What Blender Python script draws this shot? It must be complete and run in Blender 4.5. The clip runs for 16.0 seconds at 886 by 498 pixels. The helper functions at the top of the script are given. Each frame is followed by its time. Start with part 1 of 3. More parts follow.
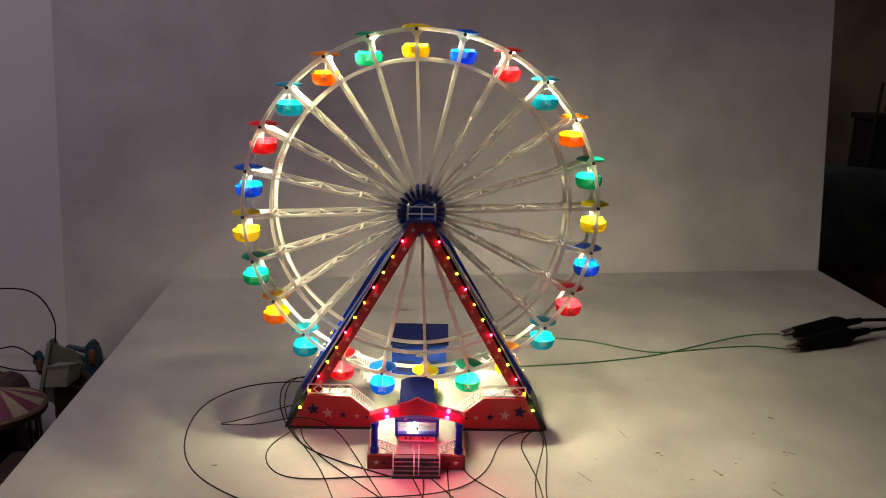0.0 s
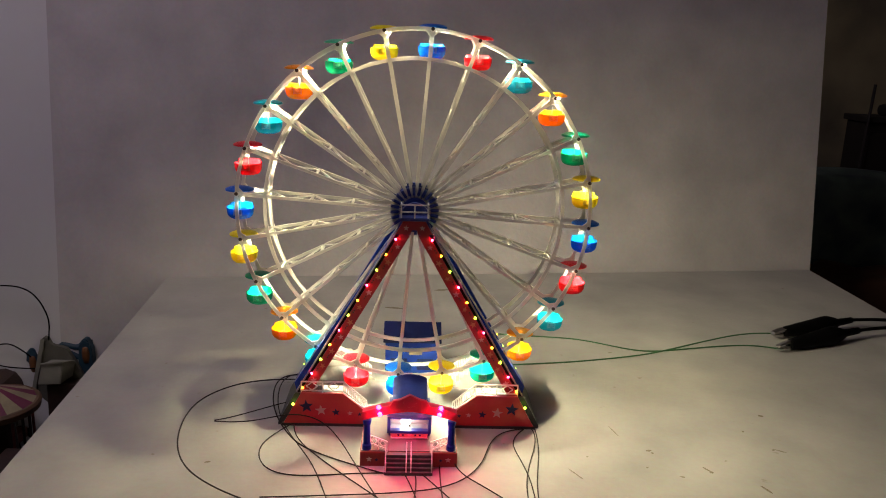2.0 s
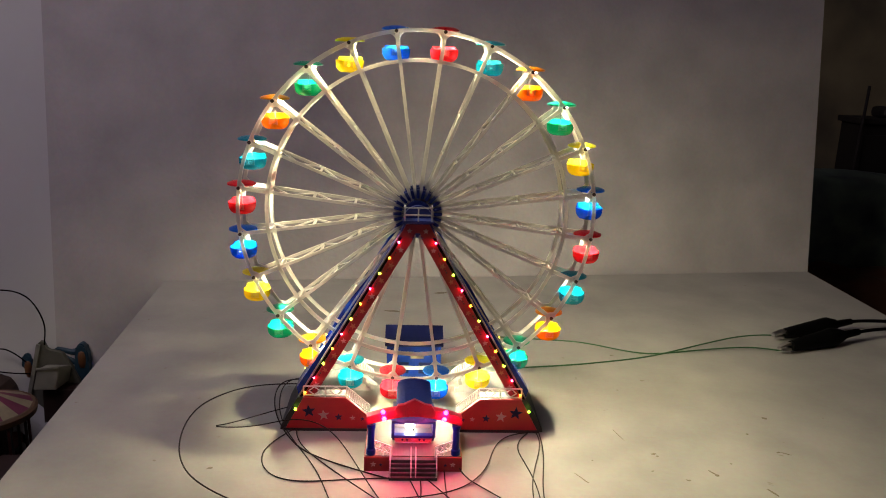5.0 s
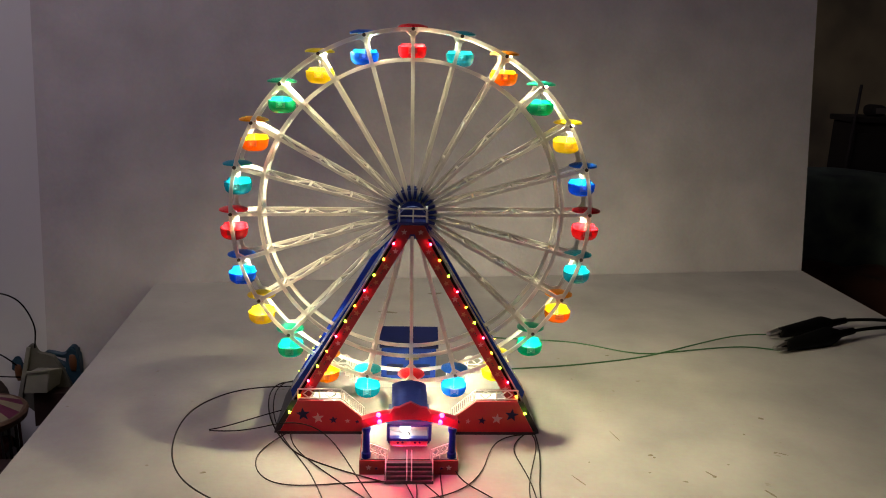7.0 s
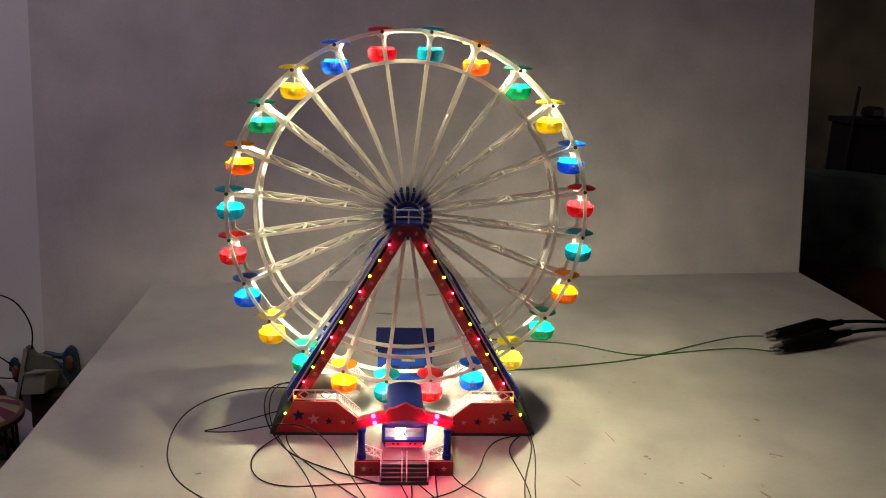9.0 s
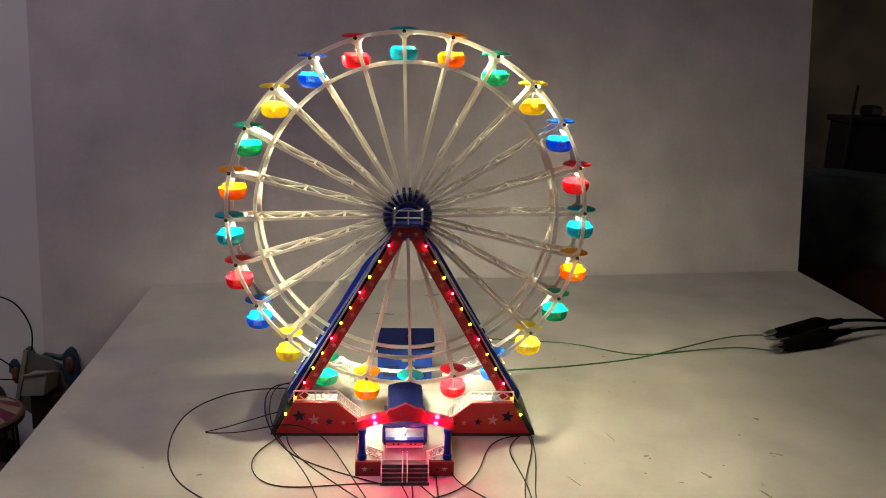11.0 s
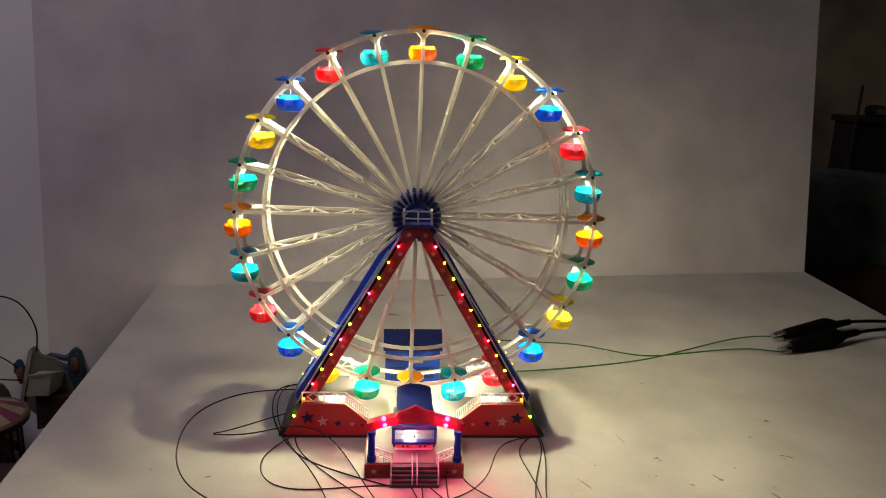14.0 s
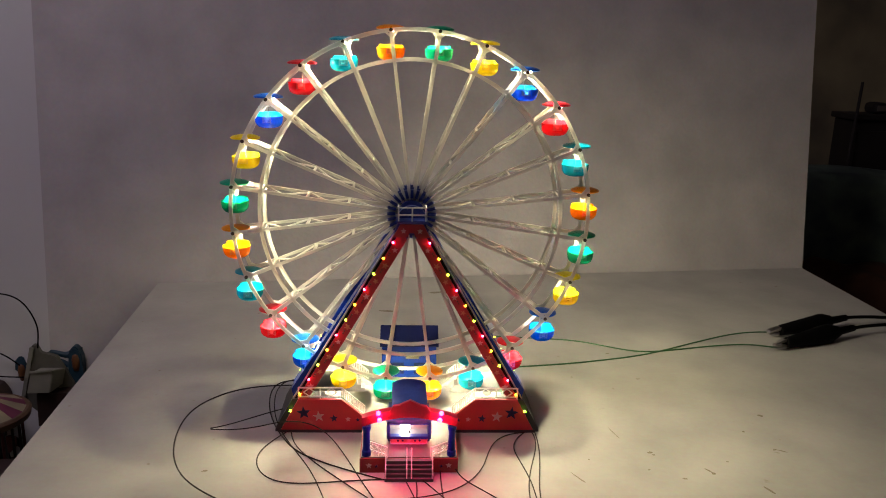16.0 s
-*-
Repeat the material verbatim. Do not carry over any picture.

What Blender Python script draws this shot? It must be complete and run in Blender 4.5. The clip runs for 16.0 seconds at 886 by 498 pixels. The helper functions at the top of the script are given. Each frame is followed by its time. Start with part 1 of 3. More parts follow.
0.0 s
2.0 s
5.0 s
7.0 s
9.0 s
11.0 s
14.0 s
16.0 s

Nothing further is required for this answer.